The dielectrophoretic disassociation of chloride ions and the influence on diamagnetic anisotropy in cell membranes.

Chloride channels represent ubiquitously expressed proteins that regulate fundamental cellular processes including membrane potential, maintenance of intracellular pH, and regulation of cell volume. However, mechanisms to modulate this large family of ion channels have remained elusive to date. This large chloride channel family does not appear to operate with selectivity similar to the sodium and potassium channels. These unique channels appear to be bi-directional cotransporters of two or more different molecules or ions across a bilayer phospholipid membrane. Here we show how 3 amperes of direct current from a device that generates an electromagnetic field in a 3 mM hypotonic saline solution leads to a dielectrophoretic disassociation of the chloride ion from its chloro-metabolites transforming it into a polymorphic diamagnetically disassociated bio-chloride (bCl-). This field treated aqueous solution appears to continue to induce a magnetic moment change in solution for some hours when no longer under the influence of the direct current; for when this field influenced solution is used to reconstitute growth media of human breast carcinoma (MDA-MB-231) and human breast epithelial (MCF-10A) cells in vitro, significant changes in chloride ion channel expression, membrane potential, cell volume, and a massive transcriptional reprogramming of 2,468 genes expressions by Human Genome U133 Plus 2.0 Gene Chip Array (Affymetrix) analyses occur. We will highlight how the strong changes in chloride ion channel expression and cell physiology could be intricately linked to enhanced diamagnetic anisotropy in cell membranes that occur under the influence of this disassociated polymorphic bCl-.
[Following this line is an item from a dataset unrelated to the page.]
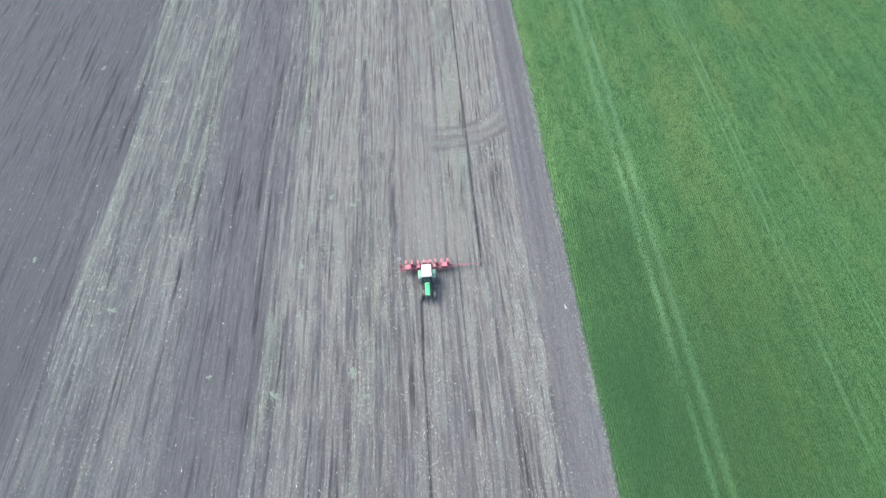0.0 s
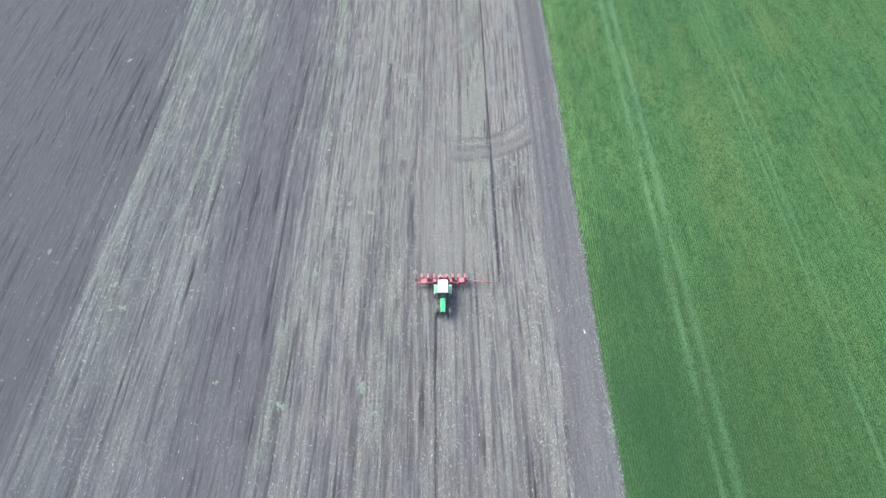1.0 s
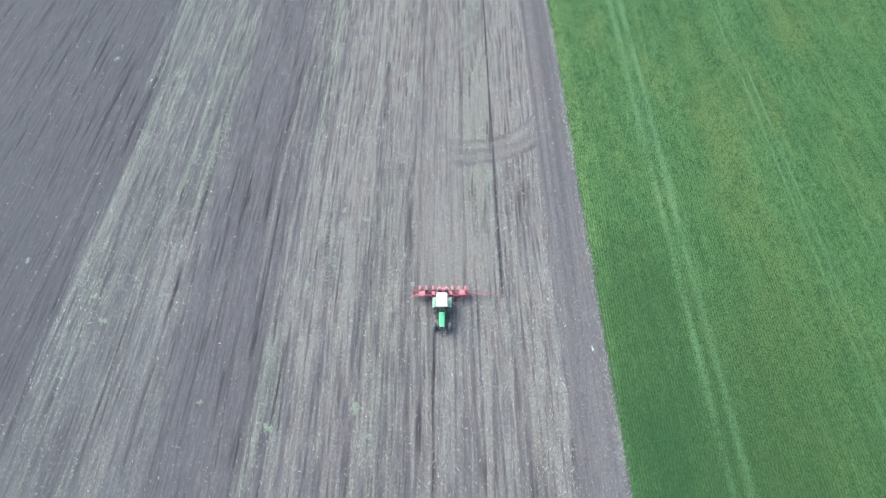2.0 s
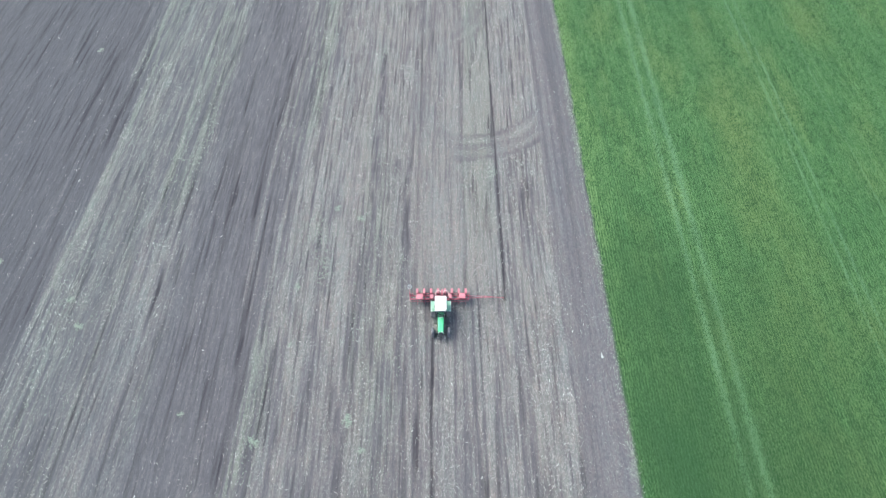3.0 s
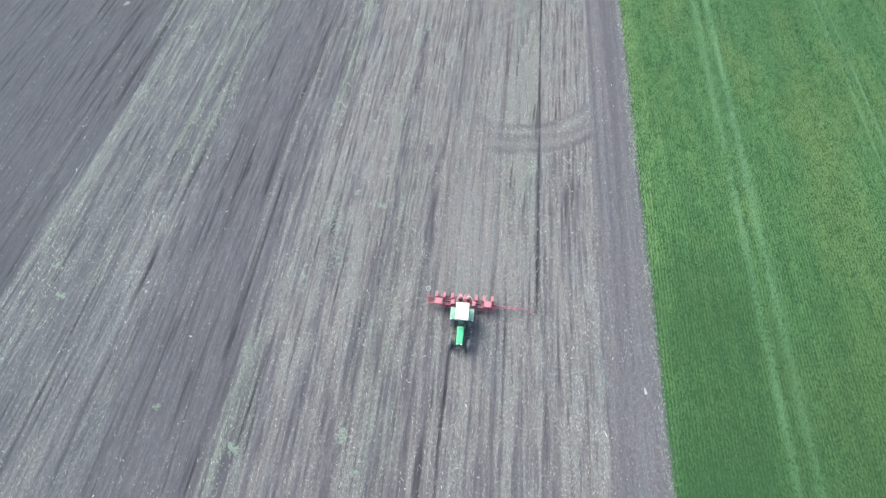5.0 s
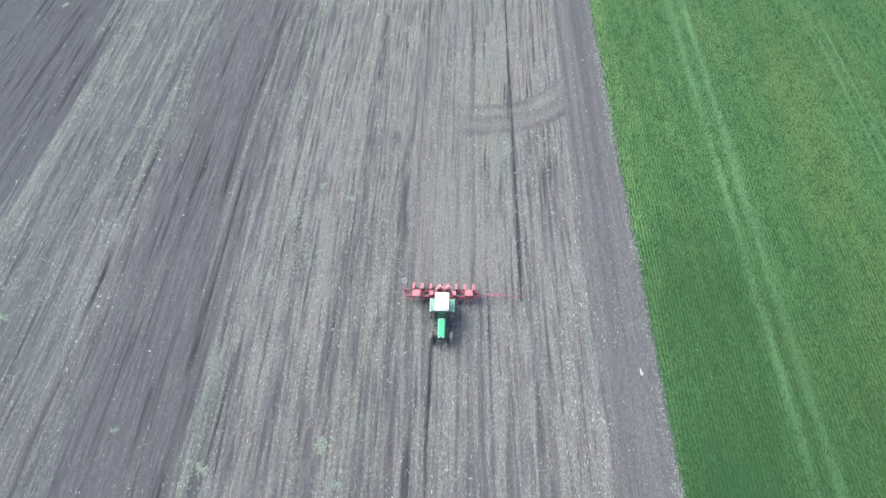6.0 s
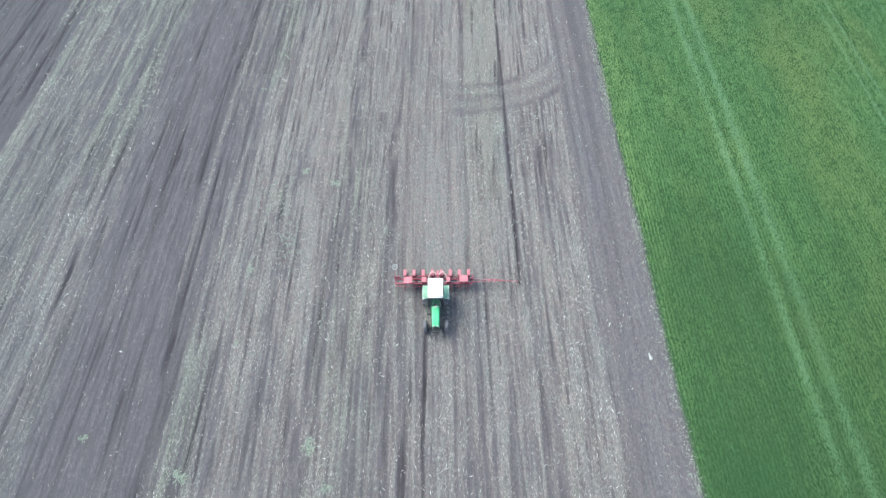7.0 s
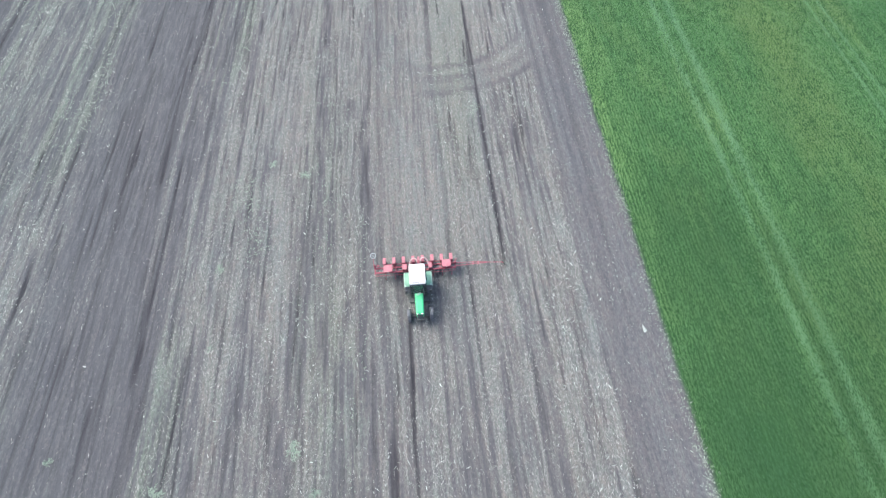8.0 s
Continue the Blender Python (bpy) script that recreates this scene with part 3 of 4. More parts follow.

Bioelectric Field Enhancement: The Influence on Membrane Potential and Cell Migration In Vitro.

Objective: The extracellular matrix consists of critical components that affect fibroblast polarization and migration. The existence of both intrinsic and extrinsic electrical signals that play essential roles in the development, physiology, regeneration, and pathology of cells was discovered over a century ago. In this study, we study how the Bioelectric Field Enhancement (BEFE) device and its generated electromagnetic field (EMF) by continuous direct current (DC) significantly affect the membrane potential and cell migration of fibroblasts in vitro. Approach: This is an experimental analysis of membrane potential and cell migration of murine fibroblasts when grown in treated media that has been reconstituted with an aqueous solution that has been exposed to an EMF, which is generated by this device versus fibroblasts grown in identically prepared control media that has not been exposed to the EMF. Results: The growth of fibroblasts in the treated media shows a strong percent change in polarization of the plasma membrane and significant increase in cell migration compared to control groups. Innovation: These experiments show the potential for an adjunct wound care therapy using a continuous DC EMF application through a medium of water. Conclusion: Growth media that was reconstituted with an aqueous solution that had been exposed to this DC derived EMF shows significant changes in cell polarity and cell migration of fibroblasts in vitro. The BEFE device has shown enhanced chronic wound healing in anecdotal reports from patients globally for decades when used as a footbath/bath and could lead to a novel EMF application in wound healing.